## Task statement
Repeat the material below word for word and leave out all pictures.

Rows from a dataset of clips and code

+++

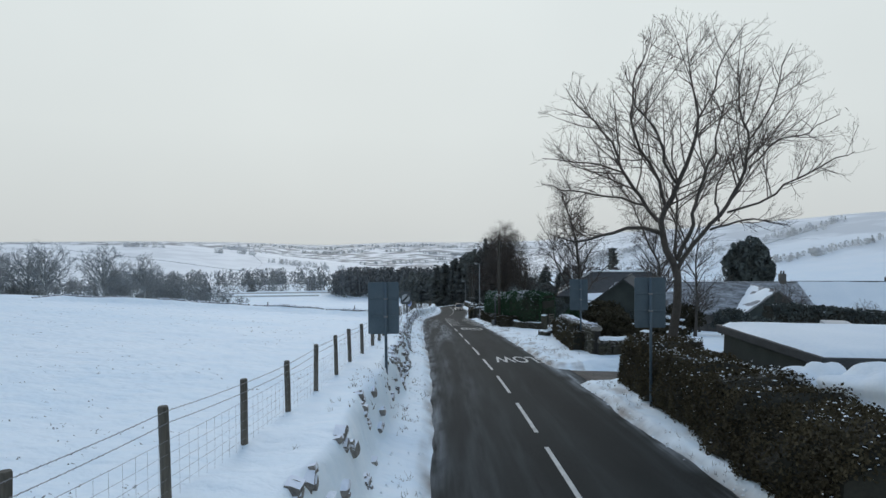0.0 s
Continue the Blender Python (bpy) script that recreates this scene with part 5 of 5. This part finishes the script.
# rough grass in the snowy yard beyond the long wall
v, f = [], []
for k in range(1500):
    x, y = rng.uniform(9.5, 34), rng.uniform(117, 160)
    if bump1(x * 0.35, y * 0.35, 99.0) < 0.5:
        continue
    z = ground(x, y)
    for b in range(4):
        p = Vector((x + rng.gauss(0, 0.08), y + rng.gauss(0, 0.08), z - 0.02))
        q = len(v)
        v += [p, p + Vector((0.05, 0, 0)), p + Vector((rng.gauss(0, 0.06), rng.gauss(0, 0.06), rng.uniform(0.06, 0.22)))]
        f.append((q, q + 1, q + 2))
tagged(piece("yard_grass", v, f, GRASS), "rough dead grass poking through the yard snow", "grass", kind="stuff")

# dry stalks along the field-side verge
v, f = [], []
for k in range(60):
    y = rng.uniform(30, 135)
    x = along(y, -rng.uniform(3.9, 5.3))
    foot = Vector((x, y, ground(x, y) - 0.1))
    tip = Vector((rng.gauss(0, 0.12), rng.gauss(0, 0.12), rng.uniform(0.4, 1.1)))
    tube(v, f, [foot, foot + tip * 0.5 + Vector((0.02, 0, 0)), foot + tip], [0.009, 0.006, 0.003], 4)
    for q in range(9):
        p = foot + tip * (0.3 + 0.08 * q)
        tube(v, f, [p, p + Vector((rng.gauss(0, 1), rng.gauss(0, 1), 1.2)).normalized() * rng.uniform(0.08, 0.22)], [0.004, 0.002], 3)
tagged(piece("verge_weeds", v, f, GRASS), "dry dead weed stalks standing in the snow", "weeds", kind="stuff")


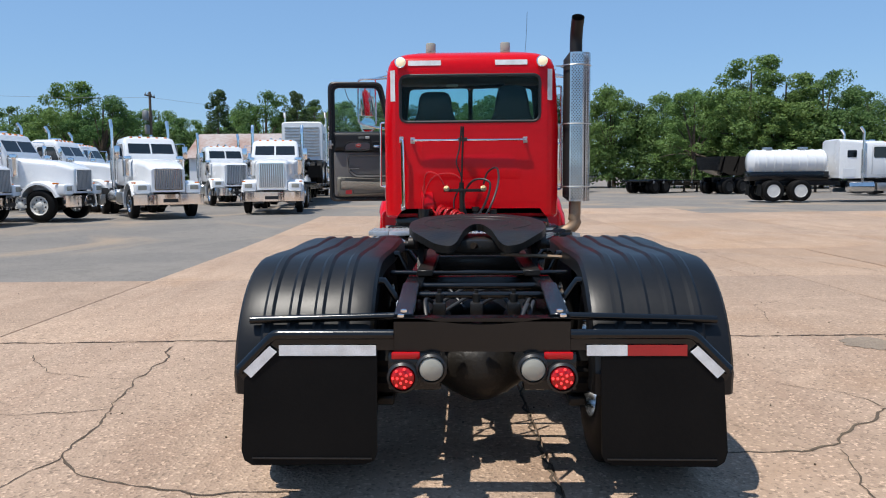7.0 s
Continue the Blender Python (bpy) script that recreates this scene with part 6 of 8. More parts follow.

+++

## Response
0.0 s
Continue the Blender Python (bpy) script that recreates this scene with part 5 of 5. This part finishes the script.
# rough grass in the snowy yard beyond the long wall
v, f = [], []
for k in range(1500):
    x, y = rng.uniform(9.5, 34), rng.uniform(117, 160)
    if bump1(x * 0.35, y * 0.35, 99.0) < 0.5:
        continue
    z = ground(x, y)
    for b in range(4):
        p = Vector((x + rng.gauss(0, 0.08), y + rng.gauss(0, 0.08), z - 0.02))
        q = len(v)
        v += [p, p + Vector((0.05, 0, 0)), p + Vector((rng.gauss(0, 0.06), rng.gauss(0, 0.06), rng.uniform(0.06, 0.22)))]
        f.append((q, q + 1, q + 2))
tagged(piece("yard_grass", v, f, GRASS), "rough dead grass poking through the yard snow", "grass", kind="stuff")

# dry stalks along the field-side verge
v, f = [], []
for k in range(60):
    y = rng.uniform(30, 135)
    x = along(y, -rng.uniform(3.9, 5.3))
    foot = Vector((x, y, ground(x, y) - 0.1))
    tip = Vector((rng.gauss(0, 0.12), rng.gauss(0, 0.12), rng.uniform(0.4, 1.1)))
    tube(v, f, [foot, foot + tip * 0.5 + Vector((0.02, 0, 0)), foot + tip], [0.009, 0.006, 0.003], 4)
    for q in range(9):
        p = foot + tip * (0.3 + 0.08 * q)
        tube(v, f, [p, p + Vector((rng.gauss(0, 1), rng.gauss(0, 1), 1.2)).normalized() * rng.uniform(0.08, 0.22)], [0.004, 0.002], 3)
tagged(piece("verge_weeds", v, f, GRASS), "dry dead weed stalks standing in the snow", "weeds", kind="stuff")


7.0 s
Continue the Blender Python (bpy) script that recreates this scene with part 6 of 8. More parts follow.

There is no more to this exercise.